The Environment Protection Act and Rules provide for administrative fines, orders for remediation, and, in severe cases, criminal sanctions. Regulators can suspend operations and require compensation or restoration. Project proponents should therefore treat compliance as a live legal exposure requiring ongoing corporate governance oversight.


12. Checklist for in-house counsel or deal teams (one-page)

  1. Check schedule in Environment Protection Rules — EIA/IEE/BES required?
  2. Select accredited environmental consultant with relevant sector experience.
  3. Prepare scoping note; publish public notice as required.
  4. Prepare IEE/EIA and EMP; include monitoring indicators and budgets.
  5. Conduct documented public consultation and GRM setup.
  6. Submit to MoFE/competent authority; respond to queries.
  7. Convert clearance conditions into contract clauses and budgets.
  8. Plan for ongoing monitoring, independent audits, and regulatory reporting.
  9. Ensure financing/commercial partners are aligned with environmental obligations.
  10. Maintain an incident response plan and communication protocol.

13. Timeline

  • Month 0: Legal screening & ToR drafting
  • Month 0–2: Baseline & scoping; public notice
  • Month 2–6: IEE/EIA preparation; stakeholder consultations
  • Month 6–8: Submission; technical review by authority
  • Month 8–10: Clearance issuance and conditions (or request for additional studies)
  • Ongoing: EMP implementation and monitoring

14. FAQs

Q1: Do all industries require an EIA in Nepal?
A: No — the requirement depends on the sector and threshold listed in the Environment Protection Rules. Some projects require a BES or IEE; high-impact industries require a full EIA. Always verify the schedule and obtain regulator confirmation early.

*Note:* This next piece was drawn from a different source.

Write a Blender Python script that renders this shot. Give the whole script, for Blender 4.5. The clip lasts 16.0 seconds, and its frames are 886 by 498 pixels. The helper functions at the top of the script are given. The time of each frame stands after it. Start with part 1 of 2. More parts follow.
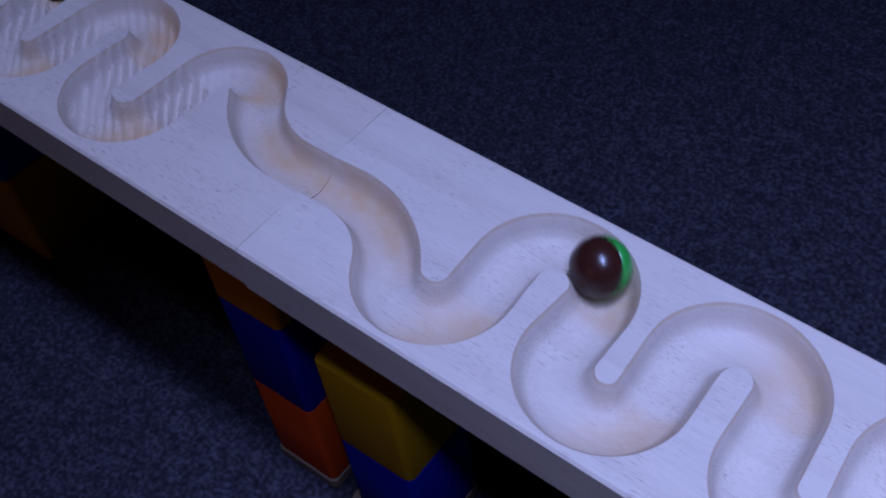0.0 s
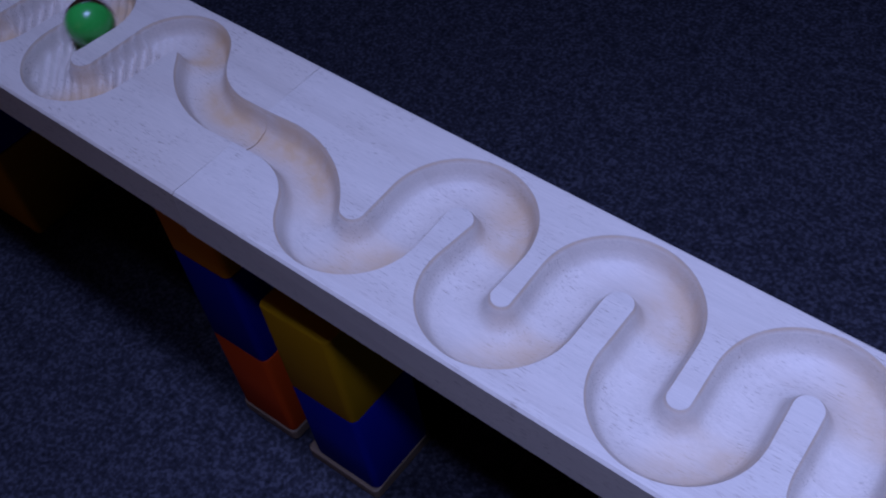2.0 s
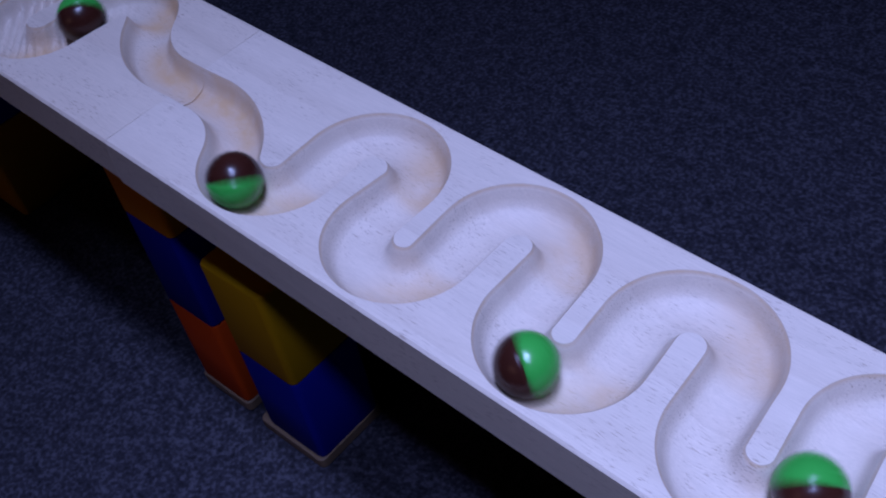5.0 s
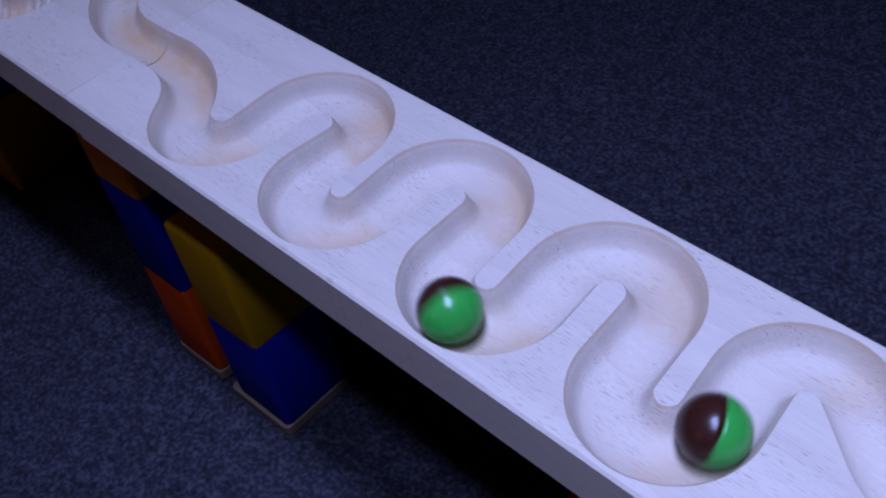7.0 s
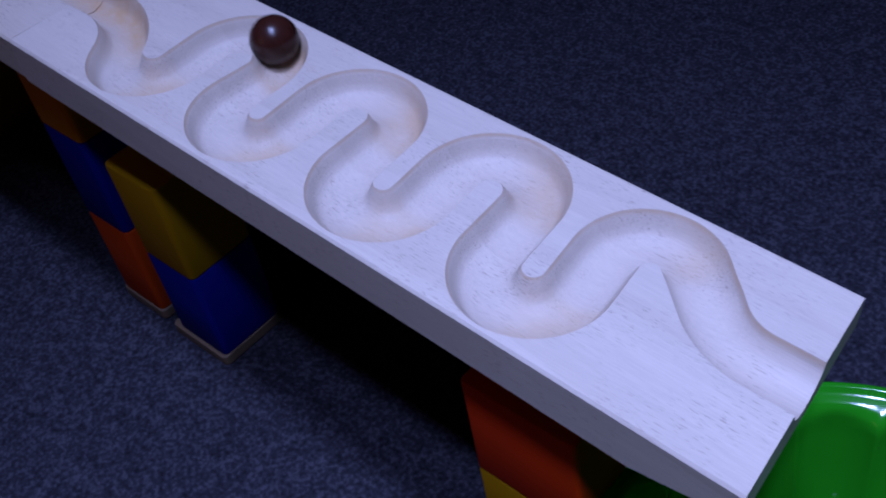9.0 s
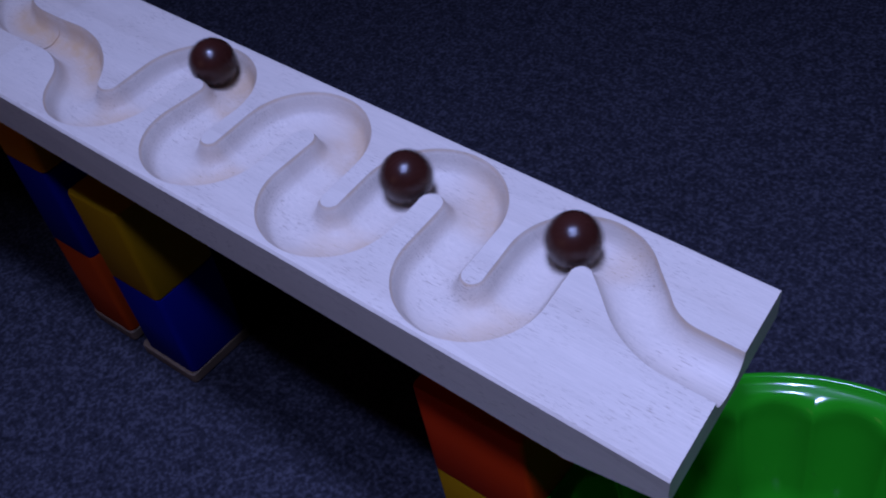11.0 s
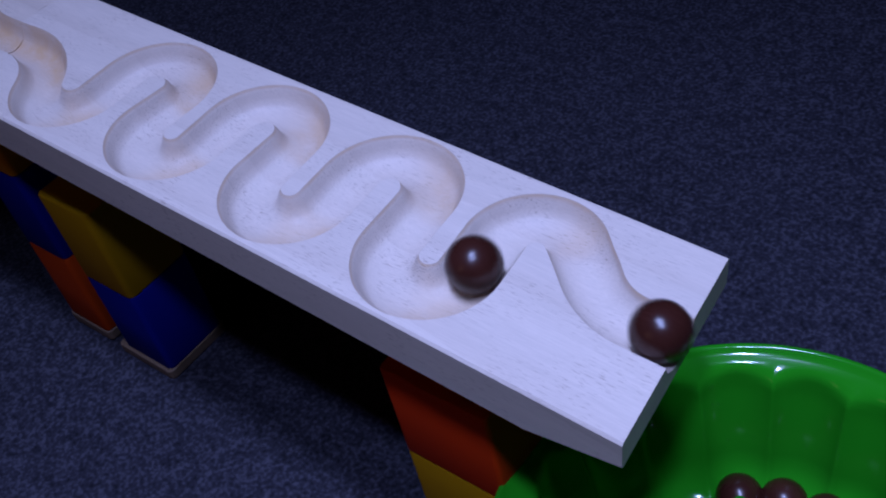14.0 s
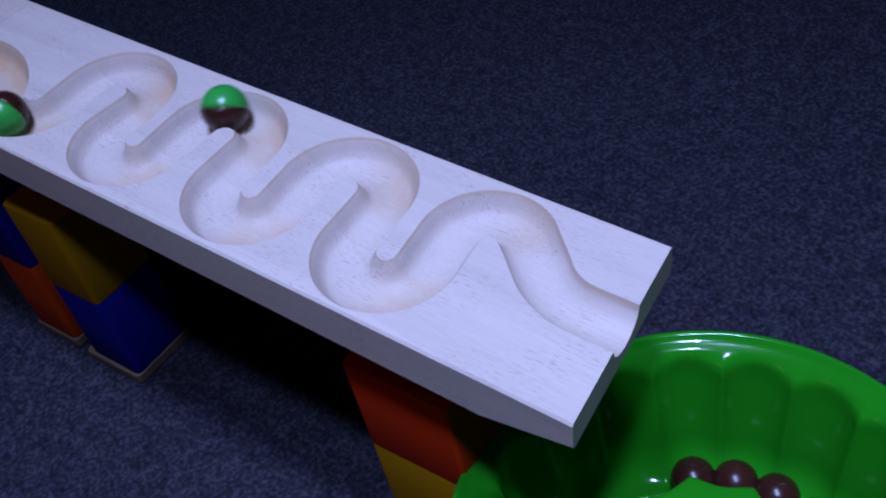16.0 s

Q2: Can I start construction before EIA approval?
A: Starting construction before obtaining mandatory clearance is a legal risk: regulators can halt works, impose penalties or require demolition/mitigation. Treat clearance as a condition precedent to major construction.

Q3: How long does an EIA approval take?
A: Typical timelines vary by complexity: IEE — 3–6 months; EIA — 6–12+ months. Controversy, technical gaps, or public opposition can extend timelines significantly.

Q4: Will international finance require anything beyond national EIA?
A: Yes. International financiers (IFC, ADB) may require additional studies, higher mitigation standards, third-party audits, and stricter social safeguards. Align early if you plan to seek DFI or international bank financing.

Q5: What are the enforcement consequences for non-compliance?
A: The Environment Protection Act and Rules empower authorities to impose fines, orders for remediation, suspension of operations, and in severe cases, criminal sanctions and compensation for harm.


15. Risk scenarios

  • Case A — Underestimated impacts: A medium-sized industrial park relied on an IEE; later biodiversity surveys showed rare species presence. Regulator demanded full EIA and mitigation; project delay and increased cost. Lesson: conservative scoping.
  • Case B — Public opposition: A chemical plant failed to document meaningful consultations; local protests forced suspension and renegotiation of host-community benefits. Lesson: documented, transparent consultations are non-negotiable.

16. Recommendations

  1. Do not treat EIA as a formality. Integrate environmental planning into the earliest design stages.
  2. Budget properly for EMP compliance (capex + Opex + monitoring).
  3. Build contractual protections (clear condition precedent, indemnities, audit & compliance rights).
  4. Engage local stakeholders early and document rigorously.
  5. If financing with DFIs, align to their standards early — upstream alignment avoids later redesign.